» **TASK INSTRUCTIONS**:
The listing below contains a span that opens with the line containing "pose from metres" and closes with the line containing "for t, *values". Return that span exactly.

» **INFORMATION SHOWN**:
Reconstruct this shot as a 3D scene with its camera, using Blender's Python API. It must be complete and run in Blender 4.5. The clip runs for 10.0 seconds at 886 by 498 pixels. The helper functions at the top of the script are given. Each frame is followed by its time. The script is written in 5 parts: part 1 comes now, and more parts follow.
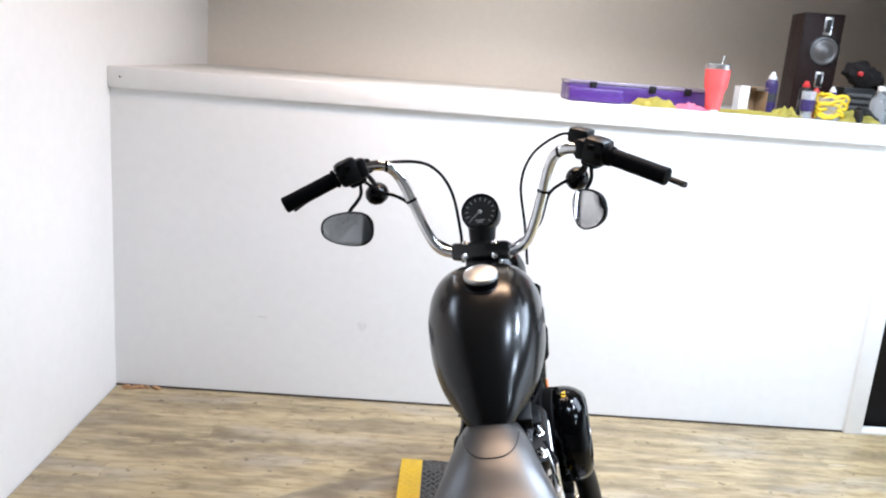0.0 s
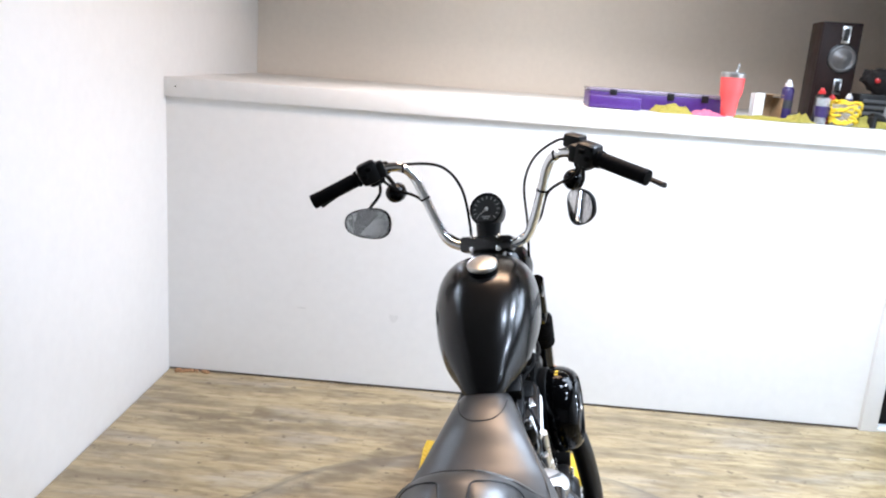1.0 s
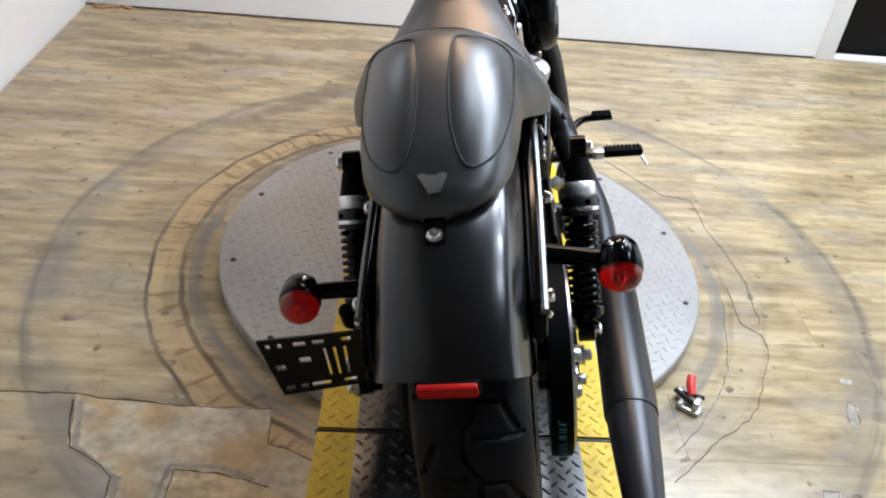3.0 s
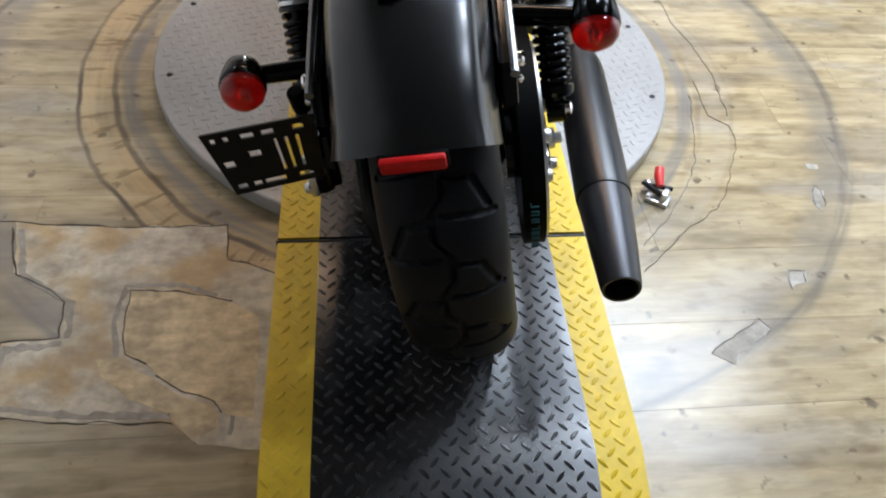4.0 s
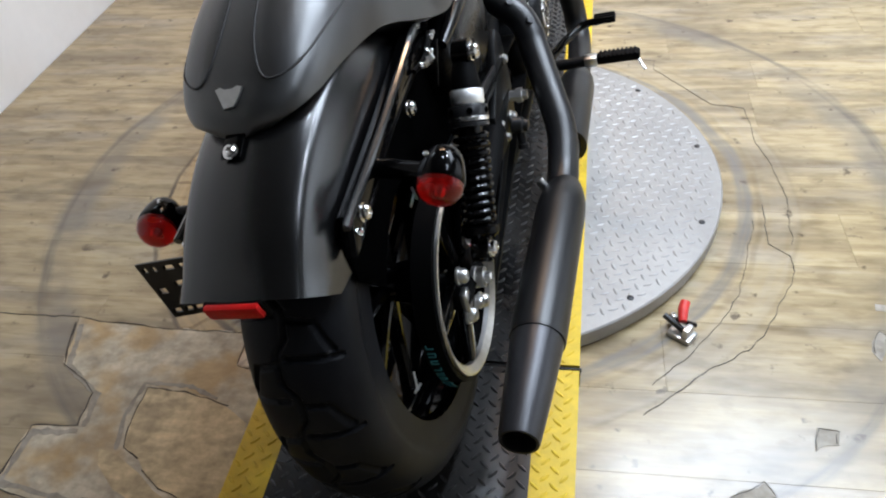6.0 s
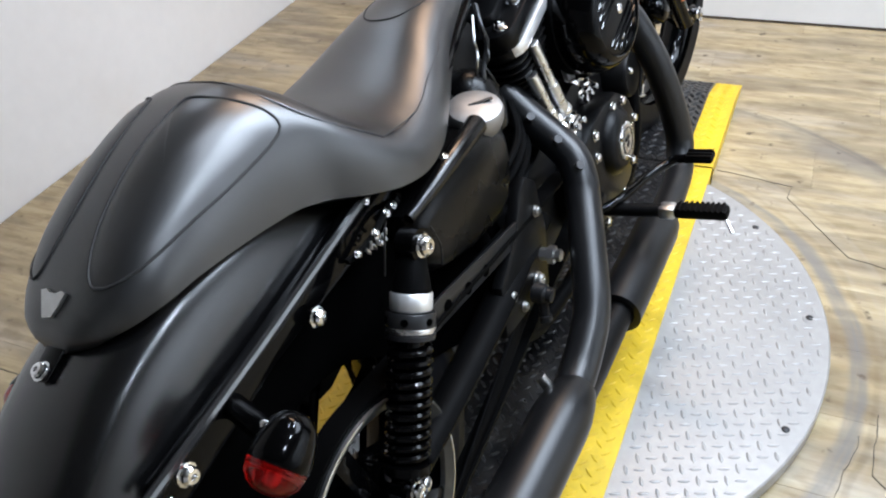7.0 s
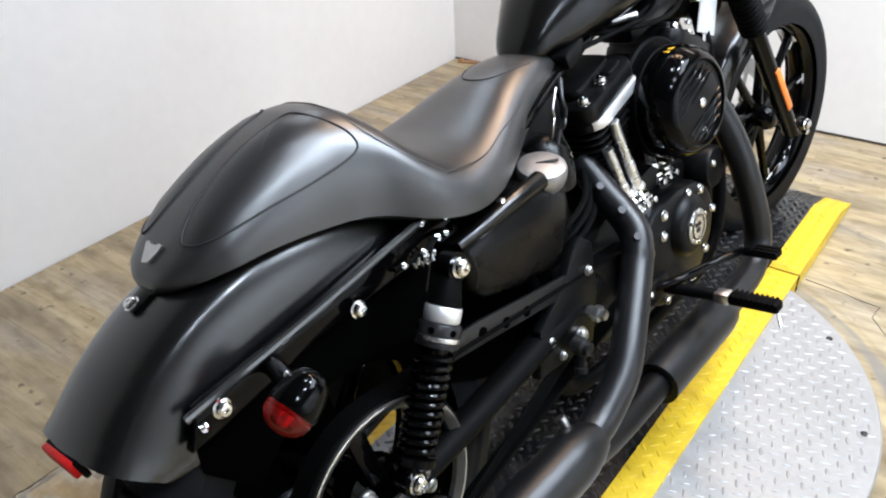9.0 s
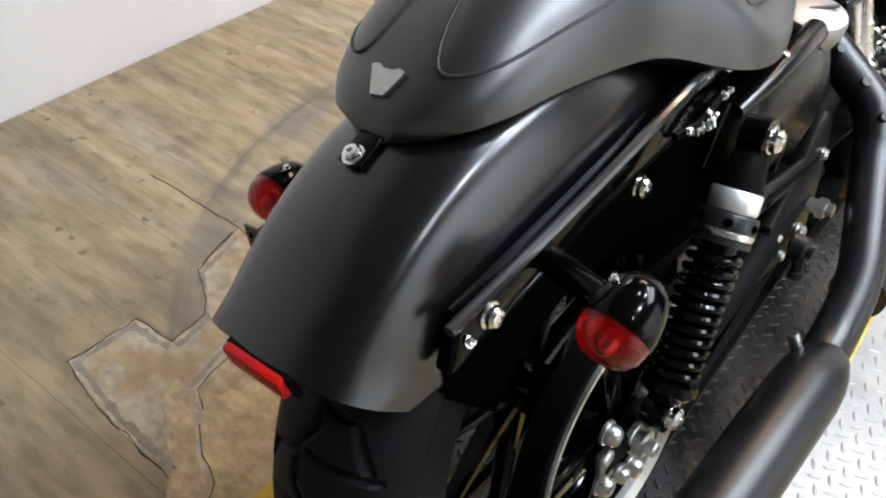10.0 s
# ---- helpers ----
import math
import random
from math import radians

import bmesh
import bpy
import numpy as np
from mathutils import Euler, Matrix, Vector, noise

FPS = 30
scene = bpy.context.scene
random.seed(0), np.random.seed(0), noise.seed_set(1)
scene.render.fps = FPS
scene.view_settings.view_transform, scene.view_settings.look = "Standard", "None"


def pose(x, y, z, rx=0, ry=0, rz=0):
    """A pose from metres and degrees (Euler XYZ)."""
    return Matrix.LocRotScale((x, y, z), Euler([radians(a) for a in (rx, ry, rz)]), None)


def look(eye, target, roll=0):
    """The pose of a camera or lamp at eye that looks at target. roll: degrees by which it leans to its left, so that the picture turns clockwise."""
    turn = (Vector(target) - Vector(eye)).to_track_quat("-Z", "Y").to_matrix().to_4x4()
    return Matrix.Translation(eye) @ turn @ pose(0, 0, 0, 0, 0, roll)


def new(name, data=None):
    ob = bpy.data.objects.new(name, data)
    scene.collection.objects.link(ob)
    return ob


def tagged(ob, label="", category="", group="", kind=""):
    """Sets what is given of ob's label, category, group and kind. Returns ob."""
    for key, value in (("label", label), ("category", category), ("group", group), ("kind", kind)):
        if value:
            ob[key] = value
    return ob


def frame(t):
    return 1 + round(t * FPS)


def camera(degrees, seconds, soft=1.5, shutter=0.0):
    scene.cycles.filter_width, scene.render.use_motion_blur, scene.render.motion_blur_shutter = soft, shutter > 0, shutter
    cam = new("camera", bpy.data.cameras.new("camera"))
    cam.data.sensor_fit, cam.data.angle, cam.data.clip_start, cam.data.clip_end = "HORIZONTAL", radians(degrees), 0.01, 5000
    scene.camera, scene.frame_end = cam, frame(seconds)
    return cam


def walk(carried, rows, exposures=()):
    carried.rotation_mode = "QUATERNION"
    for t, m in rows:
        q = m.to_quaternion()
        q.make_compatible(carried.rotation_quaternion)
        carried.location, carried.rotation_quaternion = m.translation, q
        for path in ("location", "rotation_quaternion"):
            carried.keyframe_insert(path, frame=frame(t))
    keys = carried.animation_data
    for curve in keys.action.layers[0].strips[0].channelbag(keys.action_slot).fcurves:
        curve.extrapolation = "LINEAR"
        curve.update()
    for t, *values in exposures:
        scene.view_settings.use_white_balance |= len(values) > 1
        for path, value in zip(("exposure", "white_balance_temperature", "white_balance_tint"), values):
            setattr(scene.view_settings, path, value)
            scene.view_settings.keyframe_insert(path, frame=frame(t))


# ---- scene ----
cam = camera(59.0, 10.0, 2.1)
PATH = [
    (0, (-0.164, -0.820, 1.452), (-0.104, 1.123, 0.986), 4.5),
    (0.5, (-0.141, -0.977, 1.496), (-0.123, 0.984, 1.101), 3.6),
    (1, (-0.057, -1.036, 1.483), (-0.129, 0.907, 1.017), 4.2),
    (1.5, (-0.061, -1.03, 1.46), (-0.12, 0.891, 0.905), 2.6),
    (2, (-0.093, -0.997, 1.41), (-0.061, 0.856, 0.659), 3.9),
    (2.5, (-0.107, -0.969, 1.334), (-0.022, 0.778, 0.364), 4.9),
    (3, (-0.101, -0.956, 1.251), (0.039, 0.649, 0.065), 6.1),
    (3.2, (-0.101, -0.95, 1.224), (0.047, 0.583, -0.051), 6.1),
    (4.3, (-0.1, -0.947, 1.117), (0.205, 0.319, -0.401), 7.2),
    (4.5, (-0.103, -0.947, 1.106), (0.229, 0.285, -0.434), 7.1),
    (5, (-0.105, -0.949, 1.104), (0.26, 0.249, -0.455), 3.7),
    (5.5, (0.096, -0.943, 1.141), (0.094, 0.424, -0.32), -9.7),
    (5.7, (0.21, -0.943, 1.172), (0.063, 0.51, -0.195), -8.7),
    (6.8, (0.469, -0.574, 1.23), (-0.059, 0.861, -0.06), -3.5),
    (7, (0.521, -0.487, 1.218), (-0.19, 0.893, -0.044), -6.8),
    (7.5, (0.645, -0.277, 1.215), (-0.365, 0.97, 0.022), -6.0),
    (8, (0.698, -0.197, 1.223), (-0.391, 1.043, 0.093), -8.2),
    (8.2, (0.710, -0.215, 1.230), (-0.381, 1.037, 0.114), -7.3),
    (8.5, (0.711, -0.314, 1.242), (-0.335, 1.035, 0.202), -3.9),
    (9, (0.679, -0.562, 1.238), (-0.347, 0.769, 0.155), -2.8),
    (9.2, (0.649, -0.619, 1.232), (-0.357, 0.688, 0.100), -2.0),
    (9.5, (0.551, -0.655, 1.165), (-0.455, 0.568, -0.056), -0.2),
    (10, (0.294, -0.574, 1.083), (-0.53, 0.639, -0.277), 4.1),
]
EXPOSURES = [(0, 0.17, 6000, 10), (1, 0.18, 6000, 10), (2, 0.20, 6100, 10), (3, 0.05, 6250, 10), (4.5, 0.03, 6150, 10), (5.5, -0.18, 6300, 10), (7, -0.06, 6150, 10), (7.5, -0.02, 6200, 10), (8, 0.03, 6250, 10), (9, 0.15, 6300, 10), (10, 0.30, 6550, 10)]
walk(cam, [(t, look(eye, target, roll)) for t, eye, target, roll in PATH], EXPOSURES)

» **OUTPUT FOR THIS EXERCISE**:
    """A pose from metres and degrees (Euler XYZ)."""
    return Matrix.LocRotScale((x, y, z), Euler([radians(a) for a in (rx, ry, rz)]), None)


def look(eye, target, roll=0):
    """The pose of a camera or lamp at eye that looks at target. roll: degrees by which it leans to its left, so that the picture turns clockwise."""
    turn = (Vector(target) - Vector(eye)).to_track_quat("-Z", "Y").to_matrix().to_4x4()
    return Matrix.Translation(eye) @ turn @ pose(0, 0, 0, 0, 0, roll)


def new(name, data=None):
    ob = bpy.data.objects.new(name, data)
    scene.collection.objects.link(ob)
    return ob


def tagged(ob, label="", category="", group="", kind=""):
    """Sets what is given of ob's label, category, group and kind. Returns ob."""
    for key, value in (("label", label), ("category", category), ("group", group), ("kind", kind)):
        if value:
            ob[key] = value
    return ob


def frame(t):
    return 1 + round(t * FPS)


def camera(degrees, seconds, soft=1.5, shutter=0.0):
    scene.cycles.filter_width, scene.render.use_motion_blur, scene.render.motion_blur_shutter = soft, shutter > 0, shutter
    cam = new("camera", bpy.data.cameras.new("camera"))
    cam.data.sensor_fit, cam.data.angle, cam.data.clip_start, cam.data.clip_end = "HORIZONTAL", radians(degrees), 0.01, 5000
    scene.camera, scene.frame_end = cam, frame(seconds)
    return cam


def walk(carried, rows, exposures=()):
    carried.rotation_mode = "QUATERNION"
    for t, m in rows:
        q = m.to_quaternion()
        q.make_compatible(carried.rotation_quaternion)
        carried.location, carried.rotation_quaternion = m.translation, q
        for path in ("location", "rotation_quaternion"):
            carried.keyframe_insert(path, frame=frame(t))
    keys = carried.animation_data
    for curve in keys.action.layers[0].strips[0].channelbag(keys.action_slot).fcurves:
        curve.extrapolation = "LINEAR"
        curve.update()
    for t, *values in exposures:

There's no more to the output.